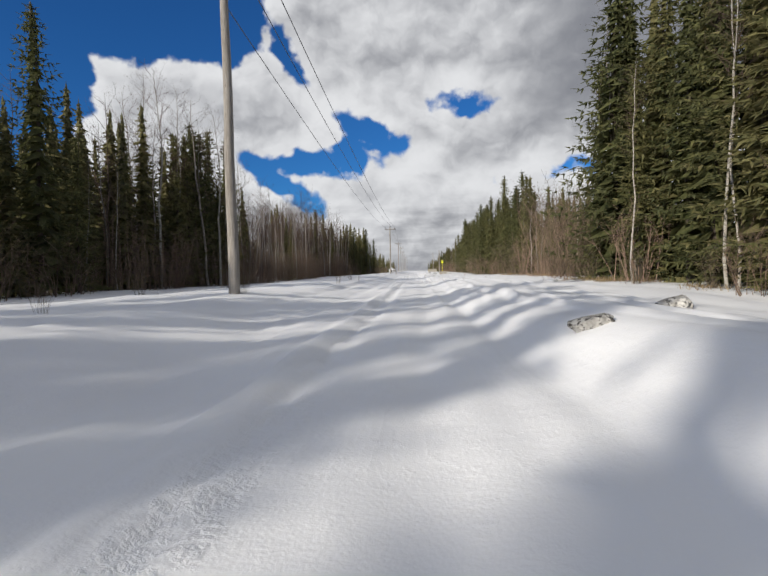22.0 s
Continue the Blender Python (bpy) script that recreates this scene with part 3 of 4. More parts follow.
def plant_edges():
    """The trees that stand at the edge of the forest on both sides."""
    y = -24.0
    while y < 425:
        y += rng.uniform(2.4, 4.1)
        for side in (-1, 1):
            yy = y + rng.uniform(-1, 1)
            if (side > 0 and yy < 2) or (yy > 410 and rng.random() < 0.5):
                continue
            edge = edge_left(yy) if side < 0 else edge_right(yy)
            bare = bare_share(side, yy)
            if rng.random() > (0.985 if side < 0 and 258 < yy < 336 else bare * 0.8):
                kind = rng.choice(((0, 2, 5, 2, 1) if 198 < yy < 258 else (0, 1, 5, 4, 0)) if side < 0 else ((0, 2, 5, 2, 1) if yy < 236 else (2, 3, 3, 2, 5)))
                spruce(edge + side * rng.uniform(0, 3.2), yy, wood_height(side, yy) * rng.uniform(0.55, 0.98), kind, rng.uniform(0.85, 1.2))
            if rng.random() < 0.25 + bare * 0.75:
                bare_tree(edge + side * rng.uniform(-0.6, 2.5), yy + rng.uniform(-1, 1), wood_height(side, yy) * rng.uniform(0.55, 0.95), rng.randrange(5))
            if rng.random() < 0.25 + bare:
                bare_tree(edge + side * rng.uniform(0, 3), yy + 1.4 + rng.uniform(-1, 1), wood_height(side, yy) * rng.uniform(0.5, 0.9), rng.choice((1, 3, 4, 2)))
            if rng.random() < 0.75:
                brush(edge - side * rng.uniform(0.2, 1.6), yy + rng.uniform(-1.5, 1.5), rng.uniform(1.2, 3.2), rng.uniform(0.8, 1.4), rng.randrange(4))


plant_edges()

# close ranks of tall spruces on the west edge, whose shade lies across the run
for lo, hi, pace in ((-20, -8, 1.7), (-4, 6, 2.4), (17, 27, 1.9), (77, 91, 1.5), (169.3, 177.5, 1.5), (182, 190, 1.5), (193.8, 199.0, 1.3), (246, 256, 2.4)):
    yy = lo
    while yy < hi:
        yy += pace * rng.uniform(0.7, 1.3)
        spruce(edge_left(yy) - rng.uniform(0.2, 2.6), yy, rng.uniform(13.8, 16.4) + (1.2 if 70 < yy < 100 else 2.6 if 192 < yy < 200 else 1.8 if 168 < yy < 192 else 0.0), rng.choice((0, 2, 5, 0)), rng.uniform(0.9, 1.2))
# bushy spruces that close the sunlit east edge down to the snow
for lo, hi, pace, low, high in ((86, 132, 4.2, 0.58, 0.85), (202, 234, 2.6, 0.7, 1.0), (262, 338, 2.0, 0.72, 1.0)):
    yy = lo
    while yy < hi:
        yy += pace * rng.uniform(0.75, 1.25)
        spruce(edge_right(yy) + rng.uniform(0.3, 2.2), yy, wood_height(1, yy) * rng.uniform(low, high), rng.choice((2, 3, 3)), rng.uniform(0.95, 1.25), "bushy olive spruce with boughs down to the snow", "bushy spruces on the east edge")
# crowned bare trees inside the west thicket
for k in range(100):
    yy = rng.uniform(243, 340)
    bare_tree(edge_left(yy) - rng.uniform(0.0, 6.0), yy, wood_height(-1, yy) * rng.uniform(0.65, 0.95), rng.choice((2, 2, 0, 3)))
for k in range(9):
    yy = rng.uniform(250, 336)
    spruce(edge_left(yy) - rng.uniform(2.0, 7.0), yy, wood_height(-1, yy) * rng.uniform(0.5, 0.75), rng.choice((0, 1, 4)))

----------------

Search the material above for "with". Pull out each line where it shows up.

[Answer]
Continue the Blender Python (bpy) script that recreates this scene with part 3 of 4. More parts follow.
        spruce(edge_right(yy) + rng.uniform(0.3, 2.2), yy, wood_height(1, yy) * rng.uniform(low, high), rng.choice((2, 3, 3)), rng.uniform(0.95, 1.25), "bushy olive spruce with boughs down to the snow", "bushy spruces on the east edge")